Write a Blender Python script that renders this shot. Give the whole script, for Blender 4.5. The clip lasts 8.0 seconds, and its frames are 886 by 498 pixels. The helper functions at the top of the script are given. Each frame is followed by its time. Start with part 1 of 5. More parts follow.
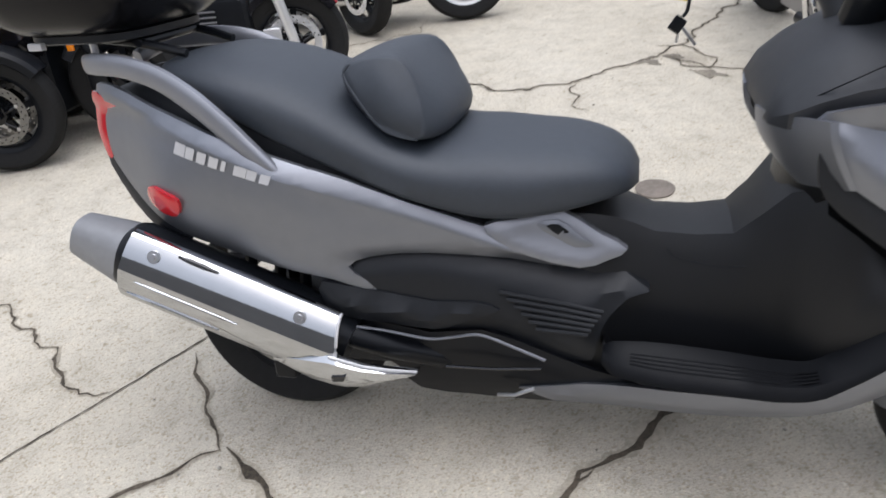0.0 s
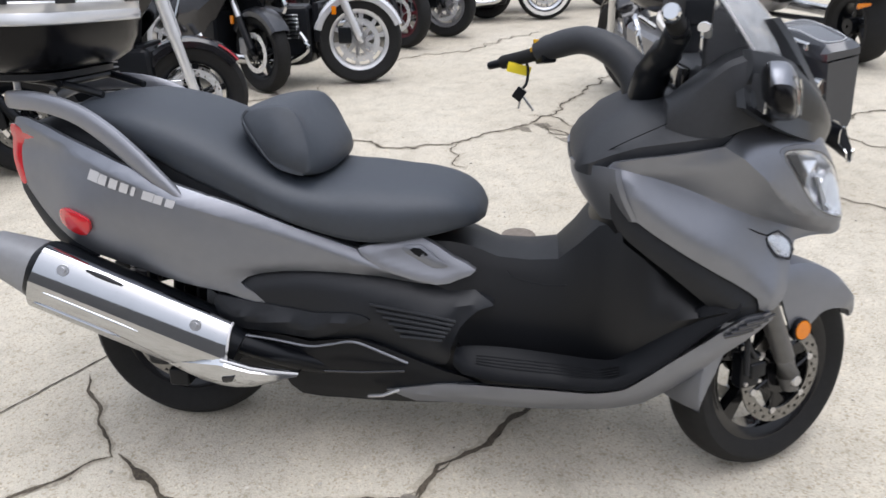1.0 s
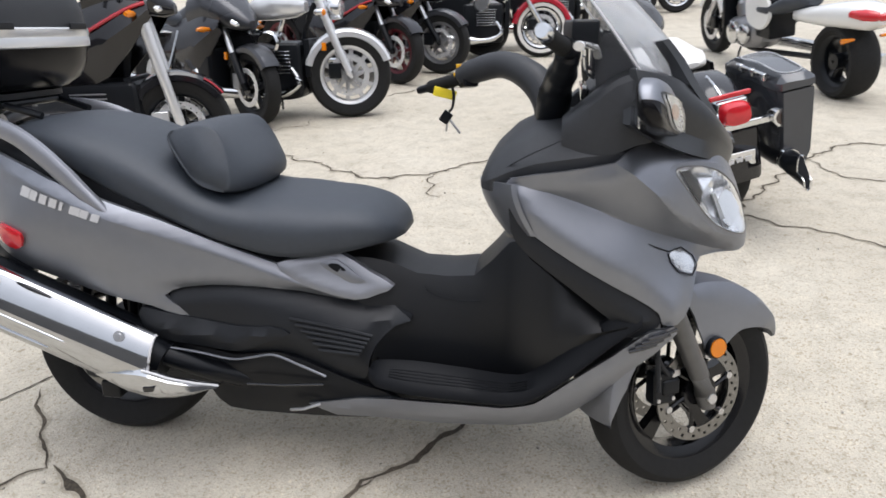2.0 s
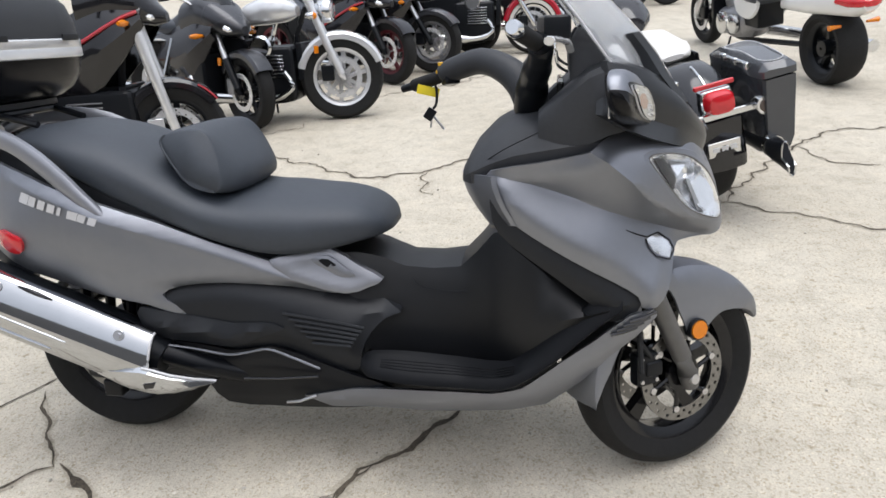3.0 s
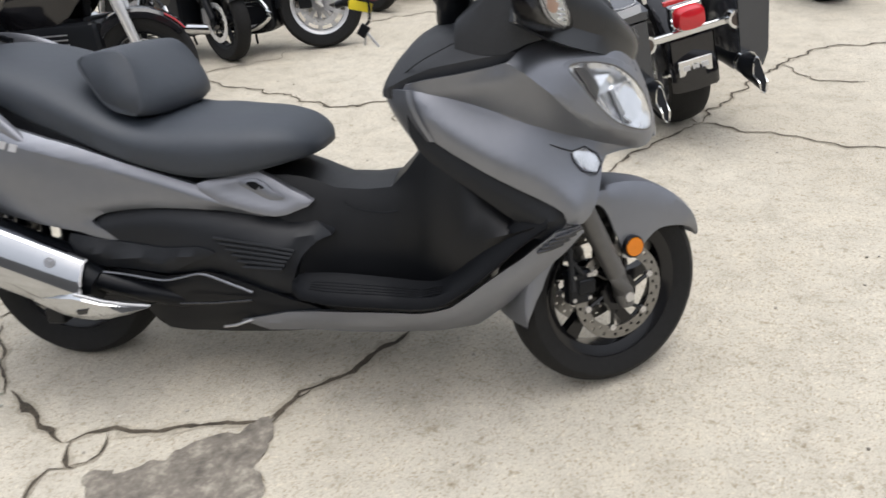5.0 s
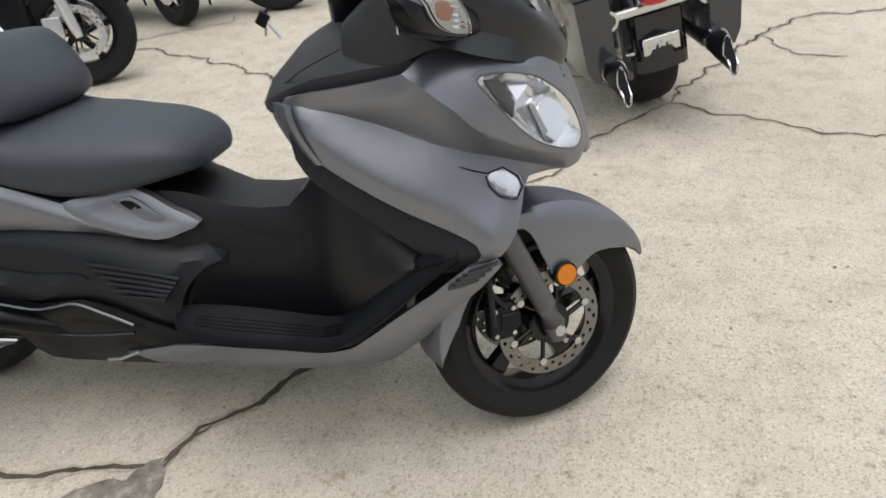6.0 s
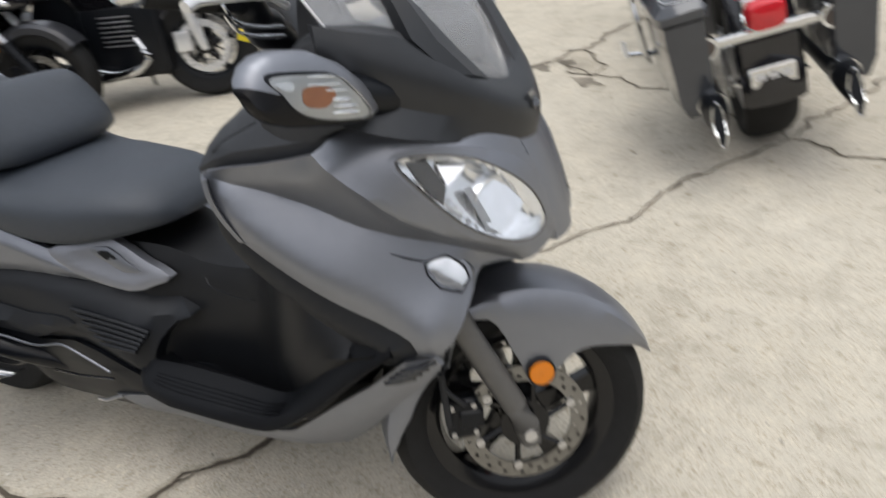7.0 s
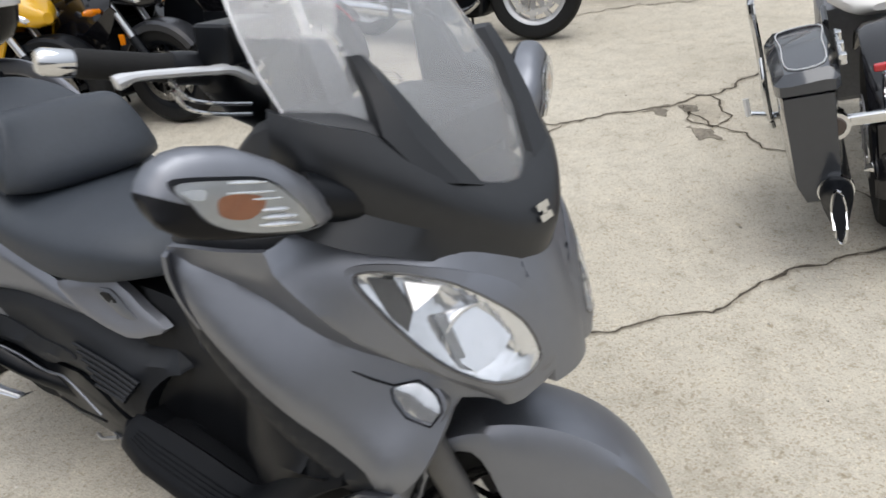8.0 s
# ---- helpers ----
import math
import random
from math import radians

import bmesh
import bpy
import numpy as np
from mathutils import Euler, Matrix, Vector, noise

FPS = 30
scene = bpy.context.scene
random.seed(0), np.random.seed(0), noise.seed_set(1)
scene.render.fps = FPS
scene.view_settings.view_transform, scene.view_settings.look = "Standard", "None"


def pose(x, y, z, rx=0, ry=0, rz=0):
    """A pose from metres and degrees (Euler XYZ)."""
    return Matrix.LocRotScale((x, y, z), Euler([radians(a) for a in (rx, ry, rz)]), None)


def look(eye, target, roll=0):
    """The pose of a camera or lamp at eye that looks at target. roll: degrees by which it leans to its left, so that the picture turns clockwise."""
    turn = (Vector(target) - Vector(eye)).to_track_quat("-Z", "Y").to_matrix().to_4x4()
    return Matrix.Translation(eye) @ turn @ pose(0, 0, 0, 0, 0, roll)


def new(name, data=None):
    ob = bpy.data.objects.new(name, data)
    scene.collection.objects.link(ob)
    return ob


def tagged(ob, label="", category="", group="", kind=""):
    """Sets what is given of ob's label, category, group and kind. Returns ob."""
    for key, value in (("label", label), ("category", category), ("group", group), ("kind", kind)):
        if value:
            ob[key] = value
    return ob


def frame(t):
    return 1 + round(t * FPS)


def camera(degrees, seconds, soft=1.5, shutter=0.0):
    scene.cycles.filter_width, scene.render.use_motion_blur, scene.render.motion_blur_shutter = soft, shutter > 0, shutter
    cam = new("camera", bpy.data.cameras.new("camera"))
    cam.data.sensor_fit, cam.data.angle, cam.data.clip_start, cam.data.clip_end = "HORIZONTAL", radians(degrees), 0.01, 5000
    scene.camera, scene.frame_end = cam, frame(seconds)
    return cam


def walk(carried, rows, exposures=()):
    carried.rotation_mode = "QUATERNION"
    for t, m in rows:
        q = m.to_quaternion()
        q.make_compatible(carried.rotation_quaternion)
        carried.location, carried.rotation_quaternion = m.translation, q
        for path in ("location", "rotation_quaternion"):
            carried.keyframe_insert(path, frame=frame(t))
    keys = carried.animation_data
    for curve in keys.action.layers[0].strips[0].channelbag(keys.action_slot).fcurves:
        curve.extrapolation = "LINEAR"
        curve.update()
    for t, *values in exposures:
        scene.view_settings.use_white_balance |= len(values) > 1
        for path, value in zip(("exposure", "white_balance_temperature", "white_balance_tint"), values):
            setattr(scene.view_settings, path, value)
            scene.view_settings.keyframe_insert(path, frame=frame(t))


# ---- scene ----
cam = camera(62.7, 8.0, 1.6, 0.5)
PATH = [
    (0, (0.879, -1.306, 1.352), (0.324, 0.296, 0.292), -7.6),
    (0.5, (0.958, -1.41, 1.38), (0.462, 0.259, 0.396), -4.5),
    (1, (1.005, -1.592, 1.419), (0.718, 0.154, 0.487), -1.6),
    (1.5, (1.095, -1.643, 1.41), (0.815, 0.141, 0.551), -0.8),
    (2, (1.272, -1.615, 1.383), (0.921, 0.168, 0.547), -2.0),
    (2.2, (1.331, -1.592, 1.358), (0.929, 0.179, 0.521), -2.6),
    (3.3, (1.312, -1.706, 1.396), (0.968, 0.077, 0.559), -4.0),
    (3.5, (1.301, -1.73, 1.389), (0.955, 0.06, 0.566), -3.7),
    (4, (1.28, -1.795, 1.383), (0.867, -0.044, 0.508), -4.5),
    (4.5, (1.354, -1.768, 1.348), (0.931, -0.059, 0.4), -5.2),
    (4.7, (1.425, -1.709, 1.334), (1.03, -0.006, 0.363), -5.7),
    (5.8, (1.663, -1.396, 1.318), (1.28, 0.26, 0.263), -5.7),
    (6, (1.665, -1.308, 1.339), (1.303, 0.321, 0.237), -5.4),
    (6.5, (1.792, -1.151, 1.335), (1.342, 0.409, 0.167), -8.3),
    (7, (2.021, -0.948, 1.351), (1.204, 0.531, 0.28), -10.1),
    (7.5, (2.04, -0.77, 1.372), (0.964, 0.607, 0.4), -8.6),
    (8, (2.093, -0.605, 1.367), (0.977, 0.706, 0.349), -8.5),
]
walk(cam, [(t, look(eye, target, roll)) for t, eye, target, roll in PATH],
     [(0, 0.14, 6150, 13), (1, 0.24, 6200, 13), (2, 0.24, 6300, 12), (3.5, 0.23, 6300, 11), (4, 0.28, 6350, 11), (4.5, 0.24, 6400, 11), (6, -0.01, 6550, 10), (6.5, -0.03, 6550, 9), (7, 0.01, 6500, 10), (7.5, 0.01, 6400, 10), (8, -0.02, 6400, 10)])

# ---- light: a bright overcast day ----
w = bpy.data.worlds.new("overcast_sky")
scene.world = w
w.use_nodes = True
wn, wl = w.node_tree.nodes, w.node_tree.links
sky = wn.new("ShaderNodeTexSky")
sky.sky_type = "NISHITA"
sky.sun_disc = False
sky.sun_elevation, sky.sun_rotation = radians(58), radians(150)
sky.air_density, sky.dust_density = 1.0, 4.0
cloud = wn.new("ShaderNodeMixRGB")
cloud.inputs[0].default_value = 0.8
cloud.inputs[2].default_value = (6.6, 6.85, 7.3, 1)
wl.new(sky.outputs[0], cloud.inputs[1])
# an overcast sky is three times as bright overhead as at the horizon
way = wn.new("ShaderNodeTexCoord")
axes = wn.new("ShaderNodeSeparateXYZ")
rise = wn.new("ShaderNodeMapRange")
rise.inputs["To Min"].default_value, rise.inputs["To Max"].default_value = 0.42, 1.42
dome = wn.new("ShaderNodeVectorMath")
dome.operation = "SCALE"
wl.new(way.outputs["Generated"], axes.inputs[0])
wl.new(axes.outputs["Z"], rise.inputs["Value"])
wl.new(cloud.outputs[0], dome.inputs[0])
wl.new(rise.outputs[0], dome.inputs["Scale"])
wl.new(dome.outputs[0], wn["Background"].inputs[0])
wn["Background"].inputs[1].default_value = 0.15
sun = new("sun", bpy.data.lights.new("sun", "SUN"))
sun.data.energy, sun.data.angle, sun.data.color = 1.4, radians(40), (1.0, 0.97, 0.93)
sun.matrix_world = look((0.4, 0.3, 4.5), (0, 0, 0))


# ---- materials ----
def mat(name, color, rough=0.5, metal=0.0, grain=0.0, scale=60.0, bump=0.0, spread=0.0, coat=0.0, clear=0.0, glow=0.0):
    """A surface with colour variation at two scales, uneven gloss and a fine relief."""
    m = bpy.data.materials.new(name)
    m.use_nodes = True
    n, l = m.node_tree.nodes, m.node_tree.links
    b = n["Principled BSDF"]
    b.inputs["Base Color"].default_value = (*color, 1)
    b.inputs["Roughness"].default_value = rough
    b.inputs["Metallic"].default_value = metal
    b.inputs["Coat Weight"].default_value = coat
    b.inputs["Transmission Weight"].default_value = clear
    if glow:
        b.inputs["Emission Color"].default_value = (*color, 1)
        b.inputs["Emission Strength"].default_value = glow
    co = n.new("ShaderNodeTexCoord")
    if grain or spread:
        t1, t2 = n.new("ShaderNodeTexNoise"), n.new("ShaderNodeTexNoise")
        t1.inputs["Scale"].default_value, t1.inputs["Detail"].default_value = scale, 4
        t2.inputs["Scale"].default_value, t2.inputs["Detail"].default_value = scale / 14, 3
        mx = n.new("ShaderNodeMath")
        mx.operation = "ADD"
        l.new(co.outputs["Object"], t1.inputs["Vector"])
        l.new(co.outputs["Object"], t2.inputs["Vector"])
        l.new(t1.outputs["Fac"], mx.inputs[0])
        l.new(t2.outputs["Fac"], mx.inputs[1])
        r = n.new("ShaderNodeMapRange")
        r.inputs["From Min"].default_value, r.inputs["From Max"].default_value = 0.6, 1.4
        r.inputs["To Min"].default_value, r.inputs["To Max"].default_value = 1 - grain, 1 + grain
        l.new(mx.outputs[0], r.inputs["Value"])
        c = n.new("ShaderNodeVectorMath")
        c.operation = "SCALE"
        c.inputs[0].default_value = color
        l.new(r.outputs[0], c.inputs["Scale"])
        l.new(c.outputs[0], b.inputs["Base Color"])
        q = n.new("ShaderNodeMapRange")
        q.inputs["To Min"].default_value, q.inputs["To Max"].default_value = max(0.02, rough - spread), min(1, rough + spread)
        l.new(t2.outputs["Fac"], q.inputs["Value"])
        l.new(q.outputs[0], b.inputs["Roughness"])
    if bump:
        t3 = n.new("ShaderNodeTexNoise")
        t3.inputs["Scale"].default_value, t3.inputs["Detail"].default_value = scale * 6, 2
        bp = n.new("ShaderNodeBump")
        bp.inputs["Strength"].default_value, bp.inputs["Distance"].default_value = bump, 0.002
        l.new(co.outputs["Object"], t3.inputs["Vector"])
        l.new(t3.outputs["Fac"], bp.inputs["Height"])
        l.new(bp.outputs[0], b.inputs["Normal"])
    return m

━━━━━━

**Work to do:** This exercise asks for the lines from the line with "import bmesh" to the line with "return Matrix.Translation(eye) @", both lines included, set down exactly and with nothing else.

**Reply to the task:**
import bmesh
import bpy
import numpy as np
from mathutils import Euler, Matrix, Vector, noise

FPS = 30
scene = bpy.context.scene
random.seed(0), np.random.seed(0), noise.seed_set(1)
scene.render.fps = FPS
scene.view_settings.view_transform, scene.view_settings.look = "Standard", "None"


def pose(x, y, z, rx=0, ry=0, rz=0):
    """A pose from metres and degrees (Euler XYZ)."""
    return Matrix.LocRotScale((x, y, z), Euler([radians(a) for a in (rx, ry, rz)]), None)


def look(eye, target, roll=0):
    """The pose of a camera or lamp at eye that looks at target. roll: degrees by which it leans to its left, so that the picture turns clockwise."""
    turn = (Vector(target) - Vector(eye)).to_track_quat("-Z", "Y").to_matrix().to_4x4()
    return Matrix.Translation(eye) @ turn @ pose(0, 0, 0, 0, 0, roll)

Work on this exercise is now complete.